The title character is born a beautiful young girl, her life of poverty dooming her to prostitution starting from a very early age. Having escaped the South for a privileged life with a relative in New York City, upon the death of a woman she’d loved she makes the fatal mistake of returning home. Ruby loses her mind, becoming feral, as she’s again pulled back into sexual abuse and violence.
Love enters, and Ruby resists, unable to believe anyone could truly love such a damaged, broken woman.
I can’t recall the last time I finished a book and wanted to turn back around and re-read it immediately. If I weren’t engaged in other projects, I’d have done so.
See What I Have Done by Sarah Schmidt (Women’s Prize for Fiction, longlist)
Schmidt’s book is a novelization of the story of possible murderess Lizzie Borden, she of the axe murders of her father and step-mother. Generally, I don’t care for historical fiction, but this was an exception. What bothers me about it is the inability to know what’s true and what’s imagination. I’d far rather read non-fiction, getting to the truth of the matter.
I enjoyed Schmidt’s approach, telling the story from different perspectives. And while the case remains unsolved, she lets the reader know what she believes truly happened. It’s what I’ve always believed, as well, minus a few suspicions on the details.
Though an enjoyable read, I’d be surprised if this one makes the shortlist.
The Mermaid and Mrs Hancock by Imogen Hermes Gowar (Women’s Prize for Fiction, longlist)
Merchant shipman Jonah Hancock, one of his ships lost on a voyage, is handed a small, shrivelled “mermaid” as recompense. His only choice to help re-coup some of his losses is to display it as a curiosity, in PT Barnum fashion.
In the course of its travels, it lands in an upper class whorehouse, at which Mr Hancock meets the lovely courtesan and former mistress of a nobleman: Angelica Neal. Struck by her beauty, he’s lost.
Later, in order to win her love, she demands he bring her another mermaid, this one genuine. Believing it impossible, she believes she’s seen the last of him. When her fortunes change, however, Mr Hancock becomes much more desirable.
Ultimately, the creature Mr Hancock presents her with induces a terrible melancholy on everyone associated with it, begging the question what is the price to be paid when you get everything you think you want.
Not a candidate to win the Women’s Prize by any means, it’s an overly long book I nearly gave up at the 3/4 point. It meanders, interesting lesser characters never fully fleshed out. I finished it to find out what happens, and because I’d ordered it from Ireland and paid enough in shipping I didn’t want that to be for naught.
Books Bought March 2018:
In addition to a couple from the Books Read in March list (See What I Have Done and The Mermaid and Mrs Hancock), there were these:
Happy by Nicola Barker (Women’s Prize for Fiction, longlist)

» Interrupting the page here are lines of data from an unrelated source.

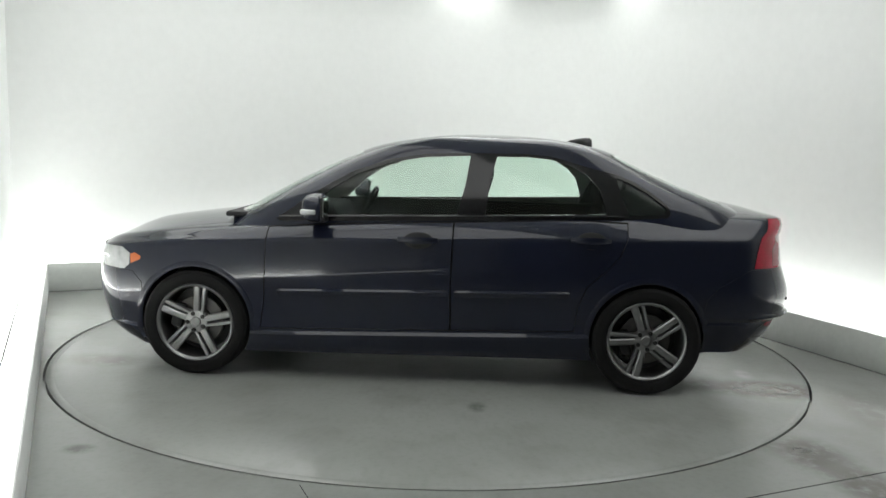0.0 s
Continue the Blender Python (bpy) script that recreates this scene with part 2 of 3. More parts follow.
# joints in the floor and along the plinth's top
for u0, u1, v0, v1, z in ((KU0, KU1, KV1 - 0.007, KV1 + 0.001, 0.0), (KU1 - 0.007, KU1 + 0.001, -4.6, KV1 - 0.007, 0.0), (-1.42, 2.5, -2.784, -2.778, 0.0), (-1.452, -1.449, -2.5, -2.03, 0.0), (-2.634, -2.628, -1.2, 1.35, KH)):
    j = obj("floor_joint" if z == 0.0 else "plinth_joint", box(u0, u1, v0, v1, z - 0.01, z + (0.0012 if z == 0.0 else 0.0085), ROOM), M_GAP)
    tagged(j, "thin dark joint line", "joint", kind="structure")
# last argument: extent of the added glow sheet on the plinth's top
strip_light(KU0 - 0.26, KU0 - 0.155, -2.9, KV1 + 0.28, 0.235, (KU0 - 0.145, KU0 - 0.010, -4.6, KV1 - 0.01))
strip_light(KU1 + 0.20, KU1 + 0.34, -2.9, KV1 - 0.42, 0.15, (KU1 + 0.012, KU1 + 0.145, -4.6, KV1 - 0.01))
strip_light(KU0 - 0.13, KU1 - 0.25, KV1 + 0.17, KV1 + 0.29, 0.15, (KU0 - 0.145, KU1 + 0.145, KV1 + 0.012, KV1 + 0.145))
for u0, u1, v0, v1 in ((U0 + 0.35, 0.03, 1.5, V1 - 0.4), (0.08, U1 - 0.35, 1.5, V1 - 0.4),
                       (U0 + 0.35, -0.55, -3.6, -1.1), (0.65, U1 - 0.35, -3.6, -1.1),
                       (U0 + 0.35, -0.55, -1.05, 1.45), (0.65, U1 - 0.35, -1.05, 1.45)):
    ceiling_light(u0, u1, v0, v1)


def wall_light(u0, u1, v0, v1):
    e = new("wall_light")
    tagged(e, "short white light close under the ceiling", "light", "wall lights")
    part("housing", box(u0, u1, v0, v1, TOP - 0.03, TOP, ROOM, 0.004), M_CEIL, e)
    part("diffuser", box(u0 + 0.01, u1 - 0.01, v0 + 0.01, v1 - 0.01, TOP - 0.05, TOP - 0.03, ROOM, 0.004), M_WASH, e, "glowing white diffuser")


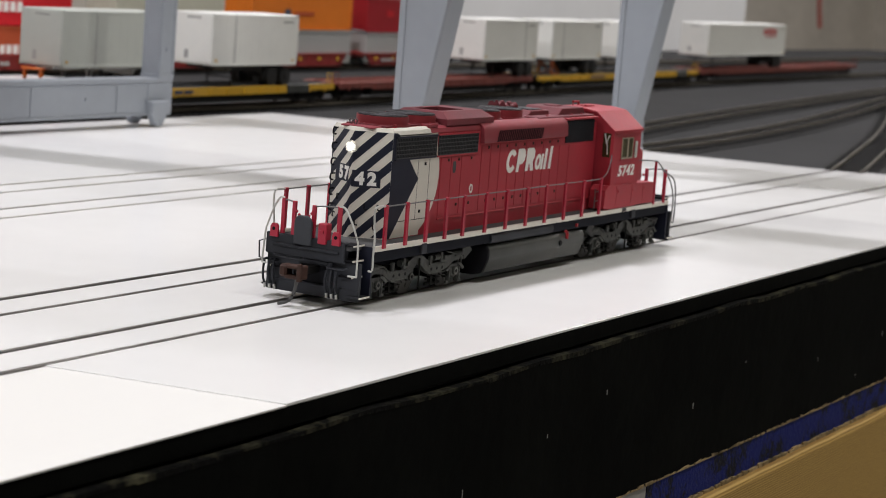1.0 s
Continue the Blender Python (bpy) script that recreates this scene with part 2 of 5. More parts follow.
# ---- the room ----
def build_room():
    z0, z1, x0, x1, y0, y1 = -95, 125, -420, 620, -260, 190
    solid("floor", boxes((x0, x1, y0, y1, z0 - 8, z0)), "floor", "grey concrete floor under the layout", "floor", kind="structure")
    solid("ceiling", boxes((x0, x1, y0, y1, z1, z1 + 8)), "ceil", "plain pale ceiling", "ceiling", kind="structure")
    solid("wall_north", boxes((x0, x1, y1, y1 + 8, z0, z1)), "concrete", "bare grey-beige concrete wall behind the layout", "wall", kind="structure")
    solid("wall_south", boxes((x0, x1, y0 - 8, y0, z0, z1)), "concrete", "bare concrete wall", "wall", kind="structure")
    solid("wall_east", boxes((x1, x1 + 8, y0, y1, z0, z1)), "concrete", "bare concrete wall", "wall", kind="structure")
    solid("wall_west", boxes((x0 - 8, x0, y0, y1, z0, z1)), "concrete", "bare concrete wall", "wall", kind="structure")
    solid("backdrop_board", boxes((104, 204, 72.6, 73.6, -0.3, 40), bevel=0.1), "whitewall", "plain white board standing against the concrete wall", "board", kind="structure")
    for x in (-60.0, 96.0):
        solid("wall_pilaster", boxes((x, x + 16, 187, 189.9, -95, 124), bevel=0.3), "concrete", "shallow concrete pilaster on the wall", "pilaster", kind="structure")
    bm = bmesh.new()
    pipe(bm, [(566, 189.7, -4), (563, 189.7, 4), (568, 189.7, 12), (566, 189.7, 20), (570, 189.7, 36)], 0.8, 6)
    solid("wall_streak", bm, "redline", "thin faded red paint streak on the concrete wall", "paint streak", kind="structure")


# Overhead lamps; the pairs at x 4.4 and 5.9 are added to brighten the wall.
for lx in (-1.3, 0.05, 1.4, 2.9, 4.4, 5.9):
    room_and_fill_lamp(lx, 0.42, 1.42, 13.8 if lx < 1 else 11.8 if lx < 4 else 6.4, (0.975, 0.95, 1.0))
    # Unseen southern row added as warm fill for shadows and near-facing sides.
    room_and_fill_lamp(lx, -0.62, 1.42, 10.0 if lx == 2.9 else 6.0, (1.0, 0.975, 0.93))

WHITE_FAR = 34.6
RAIL = 0.7175


def right_end(y):
    return 38.9 + (35 - y) * 7.0 / 32.4


def slab(y0, y1, xa, z0, z1, bevel=0.02, xb=None, xc=None):
    """A sheet between two rails, cut slantwise at its ends."""
    bm = bmesh.new()
    a0, a1 = (xa(y0), xa(y1)) if callable(xa) else (xa, xa)
    b0, b1 = (xb(y0), xb(y1)) if xb else (right_end(y0), right_end(y1))
    prism(bm, [(a0, y0), (b0, y0), (b1, y1), (a1, y1)], "z", z0, z1, bevel, 1)
    return bm


def build_table():
    base = solid("table_base", boxes((-140, 260, -6.0, 73.8, -6.0, -0.28)), "asphalt", "dark grey painted plywood layout surface", "layout table", kind="structure")
    top = thing("table_top", "glossy white plastic sheets laid between the rails", "table top", kind="structure")
    def seam(y):
        return -20.35 - (y + 6.2) * 0.16
    part("panel", slab(-6.28, -RAIL - 0.06, -140, -0.07, -0.03, 0.004, xb=lambda y: seam(y) - 0.006), "panel2", top)
    part("panel", slab(-6.26, -RAIL - 0.06, seam, -0.07, 0.0, 0.01), "panel", top)
    tracks = (0.0, 4.3, 15.2, 19.4)
    edges = []
    for y in tracks:
        g = 0.12 if y < 10 else 0.075
        edges += [y - RAIL - 0.055, y - RAIL + g, y + RAIL - g, y + RAIL + 0.055]
    edges = edges[1:] + [WHITE_FAR]
    for i in range(0, len(edges), 2):
        part("panel", slab(edges[i], edges[i + 1], -140, -0.28, 0.0), "panel", top)
    part("panel", slab(RAIL + 0.14, 4.3 - RAIL - 0.14, lambda y: 35.2 + 0.2 * y, -0.05, 0.055, 0.015), "panel", top)
    part("panel", slab(42.0, 56.0, -140, -0.28, -0.02, xb=lambda y: 47 - (y - 42) * 0.2), "panel", top)
    for y in tracks:
        for sgn in (-1, 1):
            yy = y + sgn * RAIL
            # Far rails take the paler colour that stands for their sheen.
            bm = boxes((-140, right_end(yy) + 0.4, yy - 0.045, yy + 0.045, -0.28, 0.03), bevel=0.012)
            solid("rail", bm, "rail" if y < 10 else "rail_sheen", "tarnished steel rail set flush in the white sheet", "rail", "rails in the white table top", "structure")
    # front edge
    bm = boxes((-140, 260, -6.24, -0.9, -0.52, -0.075), bevel=0.03)
    solid("edge_strip", bm, "fascia", "black painted lip under the white sheet", "edge strip", kind="structure")
    bm = bmesh.new()
    n = 150
    random.seed(4)
    prof = []
    for i in range(n + 1):
        x = -140 + 400 * i / n
        prof.append((x, -0.60 + random.uniform(-0.06, 0.06)))
    prism(bm, [(260, -5.1), (-140, -5.1)] + prof, "y", -6.42, -6.0)
    solid("fascia", bm, "fascia", "black painted hardboard fascia with a rough upper edge", "fascia", kind="structure")
    bm = bmesh.new()
    for (x, z), (x2, z2) in zip(prof, prof[1:]):
        prism(bm, [(x, z - random.uniform(0.04, 0.12)), (x2, z2 - random.uniform(0.04, 0.12)), (x2, z2 + 0.015), (x, z + 0.015)], "y", -6.435, -6.2)
    tagged(solid("worn_edge", bm, "worn", "rough worn upper edge of the black fascia", "worn edge", kind="structure"), kind="stuff")
    bm = bmesh.new()
    for j in range(34):
        x = random.uniform(-30, 60)
        z = random.uniform(-4.6, -1.2)
        h = random.uniform(0.06, 0.24)
        box(bm, x, x + random.uniform(0.02, 0.05), -6.427, -6.42, z, z + h)
    tagged(solid("paint_scratches", bm, "cgray", "fine pale scratches in the black fascia paint", "scratches", kind="stuff"))
    bm = bmesh.new()
    random.seed(9)
    up = [(-1.8 + 141.8 * i / 70, -5.1 + random.uniform(-0.02, 0.03)) for i in range(71)]
    dn = [(-1.8 + 141.8 * i / 70, -6.15 + random.uniform(-0.09, 0.09)) for i in range(71)]
    prism(bm, dn + up[::-1], "y", -6.40, -6.0)
    solid("blue_band", bm, "blue", "chipped blue painted edge of plywood below the fascia", "painted edge", kind="structure")
    for name, z, h, d, label in (("chipped_edge", -5.13, 0.05, 6.43, "thin chipped bare edge above the blue paint"), ("splintered_edge", -6.2, 0.1, 6.46, "splintered pale edge of the plywood on the beam")):
        bm = bmesh.new()
        for i in range(220):
            x = -12 + 0.45 * i + random.uniform(0, 0.1)
            w = random.uniform(0.3, 0.5)
            a, b = random.uniform(-0.03, 0.05), random.uniform(-0.03, 0.05)
            prism(bm, [(x, z), (x + w, z), (x + w, z + h + b), (x, z + h + a)], "y", -d - random.uniform(0, 0.02), -6.1)
        solid(name, bm, "chip", label, "worn edge", kind="stuff")
    bm = boxes((-140, -1.85, -6.39, -6.0, -6.2, -5.1))
    solid("pale_band", bm, "cgray", "pale unpainted edge of plywood below the fascia", "plywood edge", kind="structure")
    bm = boxes((-140, 260, -6.75, -4.0, -14, -6.2), bevel=0.15, seg=2)
    solid("lumber_beam", bm, "wood", "raw yellow pine lumber beam under the table edge", "beam", kind="structure")
    for x in (-120, -30, 70, 160):
        for y in (0, 60):
            solid("table_leg", boxes((x - 4, x + 4, y - 4, y + 4, -95, -6), bevel=0.3), "wood", "square lumber post carrying the layout table", "table leg", "table legs", "structure")


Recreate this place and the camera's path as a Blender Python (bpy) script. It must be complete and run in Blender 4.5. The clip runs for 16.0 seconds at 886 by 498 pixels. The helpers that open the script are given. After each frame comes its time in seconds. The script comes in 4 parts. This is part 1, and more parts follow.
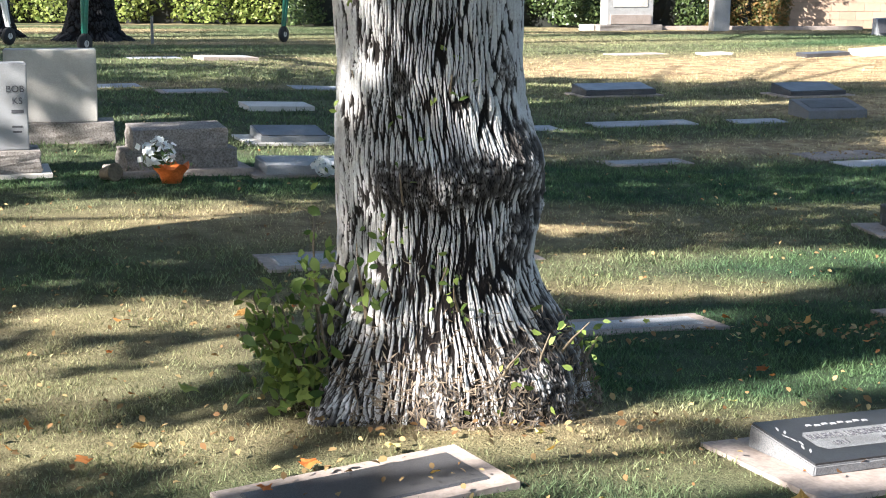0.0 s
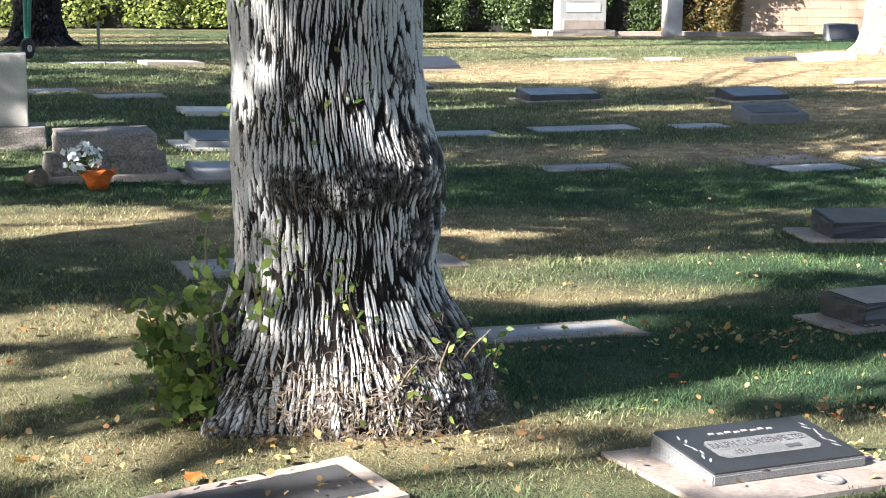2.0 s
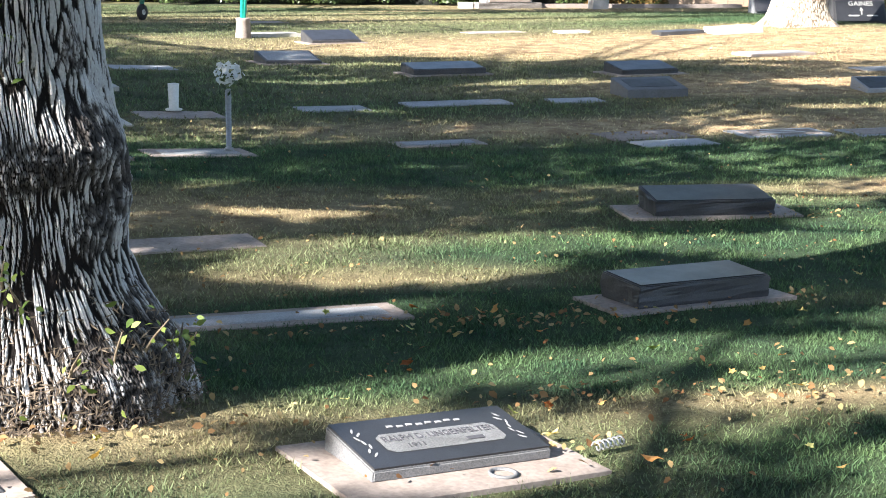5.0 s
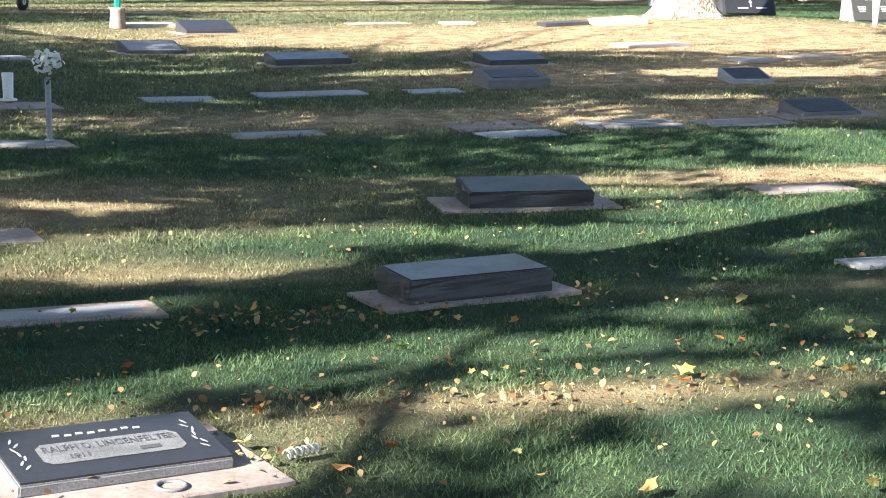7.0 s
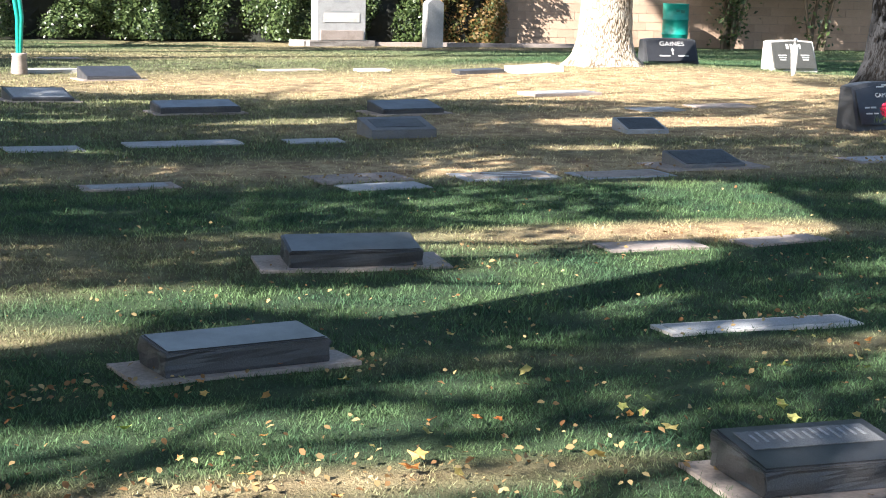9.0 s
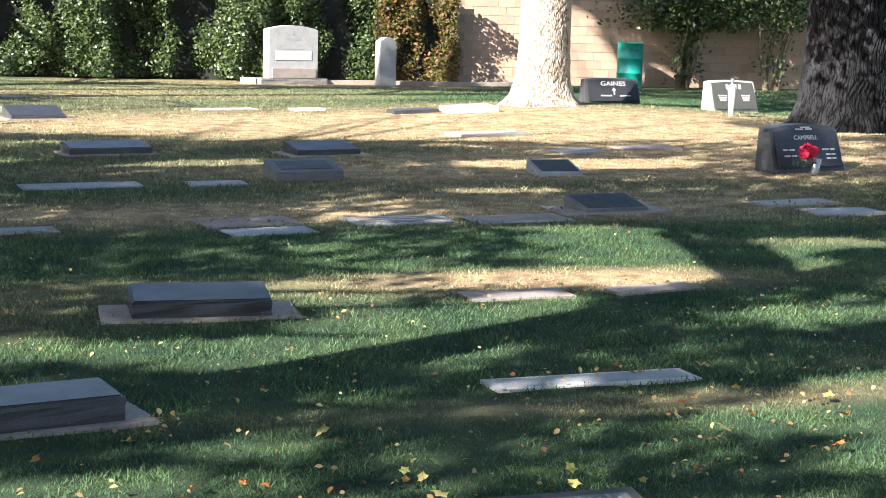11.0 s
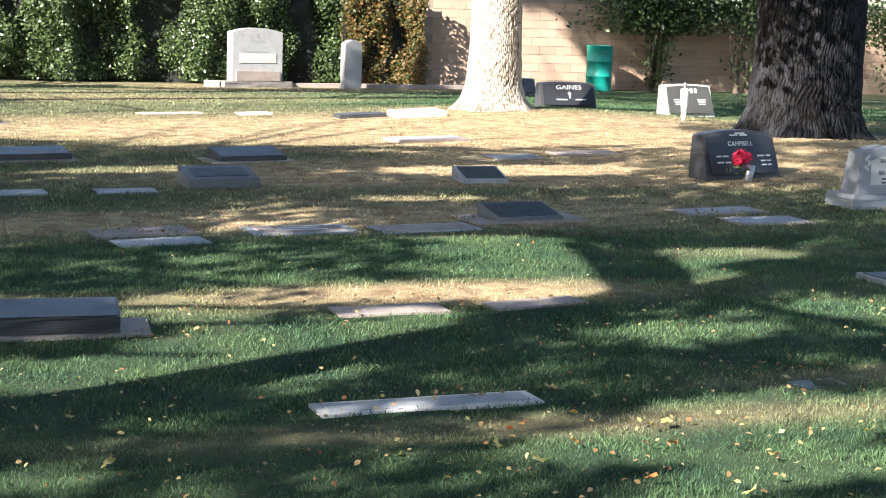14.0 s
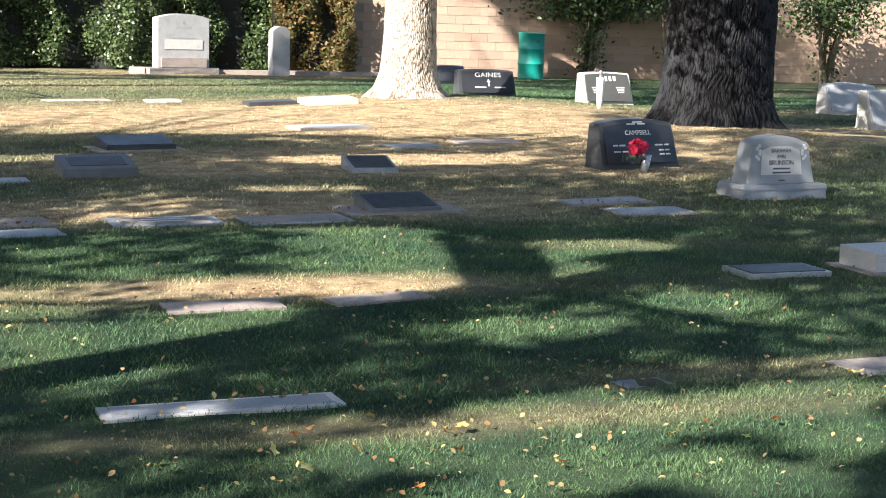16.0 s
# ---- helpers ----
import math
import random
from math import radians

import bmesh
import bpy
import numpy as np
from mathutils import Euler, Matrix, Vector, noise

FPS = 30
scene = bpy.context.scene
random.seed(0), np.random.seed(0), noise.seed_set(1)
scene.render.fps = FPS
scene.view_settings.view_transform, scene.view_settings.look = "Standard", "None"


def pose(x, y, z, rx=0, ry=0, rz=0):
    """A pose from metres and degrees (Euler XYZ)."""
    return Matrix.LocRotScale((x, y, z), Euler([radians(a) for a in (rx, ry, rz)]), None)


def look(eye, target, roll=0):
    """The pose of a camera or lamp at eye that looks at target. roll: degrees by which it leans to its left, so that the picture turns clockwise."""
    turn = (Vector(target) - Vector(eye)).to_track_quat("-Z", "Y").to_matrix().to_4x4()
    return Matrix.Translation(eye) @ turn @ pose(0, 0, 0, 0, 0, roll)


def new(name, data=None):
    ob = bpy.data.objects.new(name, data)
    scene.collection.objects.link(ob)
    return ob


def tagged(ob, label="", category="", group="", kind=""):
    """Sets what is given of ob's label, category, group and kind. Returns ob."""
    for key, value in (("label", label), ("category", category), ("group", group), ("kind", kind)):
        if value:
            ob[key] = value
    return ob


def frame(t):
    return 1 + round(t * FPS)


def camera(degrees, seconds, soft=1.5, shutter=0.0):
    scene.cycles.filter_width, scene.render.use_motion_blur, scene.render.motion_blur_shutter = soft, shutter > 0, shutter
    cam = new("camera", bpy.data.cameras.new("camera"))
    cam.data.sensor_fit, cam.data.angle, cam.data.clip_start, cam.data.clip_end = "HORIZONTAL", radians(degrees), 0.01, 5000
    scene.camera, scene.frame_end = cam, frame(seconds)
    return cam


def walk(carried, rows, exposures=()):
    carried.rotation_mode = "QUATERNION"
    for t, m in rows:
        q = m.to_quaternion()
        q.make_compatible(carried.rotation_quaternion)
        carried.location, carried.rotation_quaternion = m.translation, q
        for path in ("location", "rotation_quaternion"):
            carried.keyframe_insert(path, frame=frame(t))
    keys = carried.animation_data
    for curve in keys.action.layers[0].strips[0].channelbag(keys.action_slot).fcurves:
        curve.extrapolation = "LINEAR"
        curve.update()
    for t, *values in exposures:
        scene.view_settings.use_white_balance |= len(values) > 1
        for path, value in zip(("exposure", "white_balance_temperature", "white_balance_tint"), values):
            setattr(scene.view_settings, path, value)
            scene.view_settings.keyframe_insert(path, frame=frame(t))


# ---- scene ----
cam = camera(33.0, 16.0, soft=1.0)
PATH = [
    (0, (-0.272, -1.180, 1.327), (0.040, 0.759, 0.950), 0.62),
    (0.5, (-0.224, -1.157, 1.317), (0.102, 0.779, 0.938), 0.60),
    (1, (-0.188, -1.106, 1.314), (0.149, 0.828, 0.934), 0.65),
    (1.5, (-0.154, -1.091, 1.311), (0.195, 0.843, 0.936), 0.69),
    (2, (-0.087, -1.119, 1.313), (0.276, 0.813, 0.944), 0.73),
    (2.5, (0.004, -1.160, 1.324), (0.378, 0.769, 0.951), 0.71),
    (3, (0.074, -1.153, 1.325), (0.455, 0.772, 0.939), 0.78),
    (3.5, (0.150, -1.095, 1.317), (0.536, 0.827, 0.920), 0.80),
    (4, (0.264, -1.077, 1.308), (0.663, 0.841, 0.909), 0.83),
    (4.5, (0.441, -1.092, 1.327), (0.861, 0.822, 0.926), 0.95),
    (4.7, (0.533, -1.104, 1.328), (0.944, 0.811, 0.925), 0.76),
    (7, (1.298, -0.984, 1.279), (1.806, 0.906, 0.869), 1.08),
    (7.5, (1.470, -0.918, 1.281), (1.993, 0.969, 0.875), 1.27),
    (8, (1.695, -0.926, 1.281), (2.237, 0.960, 0.893), 1.40),
    (8.5, (1.887, -0.895, 1.271), (2.440, 0.992, 0.903), 1.40),
    (9, (2.051, -0.814, 1.302), (2.607, 1.074, 0.951), 1.40),
    (9.5, (2.199, -0.821, 1.312), (2.762, 1.069, 0.978), 1.44),
    (10, (2.373, -0.842, 1.353), (2.944, 1.048, 1.033), 1.50),
    (12.5, (2.963, -0.714, 1.358), (3.551, 1.174, 1.061), 1.69),
    (13, (3.019, -0.675, 1.366), (3.606, 1.214, 1.067), 1.73),
    (13.5, (3.170, -0.695, 1.370), (3.757, 1.193, 1.069), 1.70),
    (14, (3.369, -0.741, 1.391), (3.958, 1.147, 1.090), 1.66),
    (14.5, (3.527, -0.723, 1.373), (4.118, 1.162, 1.064), 1.67),
    (15, (3.662, -0.677, 1.383), (4.264, 1.204, 1.070), 1.78),
    (15.5, (3.821, -0.676, 1.380), (4.446, 1.198, 1.066), 1.95),
    (16, (3.997, -0.680, 1.402), (4.641, 1.187, 1.086), 1.88),
]
walk(cam, [(t, look(e, a, r)) for t, e, a, r in PATH], exposures=[(0.0, 2.3, 6250, 12), (7.0, 2.3, 6250, 12), (9.0, 2.25, 6250, 12), (14.0, 2.22, 6300, 12), (16.0, 2.05, 6300, 12)])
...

The Merry Spinster: Tales of Everyday Horror by Mallory Ortberg (for review)
And, for my birthday:
Nothing new read for the Muriel Spark project, unfortunately, but I’ll resume that in April. I thought I owned a copy of The Bachelors – next up chronologically – but can’t find it anywhere. Hesitant to buy more books after my slutty indulgence this month, I may have to skip over it for the next, bite the bullet and order it, then read it out of sequence.
I hate doing that, but needs must. One last search of my library, then I’ll do what must be done.
Such was my March. I’m happy with what I managed to read, definitely happy with the stream of new books. April needs to be a less expensive month. I went a little crazy, and need to re-coup. Still searching for that elusive sugar daddy to support my habit. Ah, but rare as mermaids are they.
April will hopefully herald spring, lifting my mood. I’d be lying if I said the first quarter of the year hasn’t brought me down. Still too early to plant flowers in the Chicago area – we’ve had frost as distressingly late as May, in years past – a warm-up, at the least, would be more than welcome. At least the days are lengthening, so there’s that. Sorry not to be more perky. I just don’t have it in me at the moment.
Spring’s hope’s eternal.
2 thoughts on “March in Review: Much more reading, many more books. That’s more like it.”
It’s like spring will never arrive here too. Shall we read 4321 Auster together? It would be nice to be a little club. Say no though if it doesn’t appeal I’ll still love you. Xxx
Sent from my iPhone
Spring is taking forevvvvver. Such a slog. Just wrote about the same thing.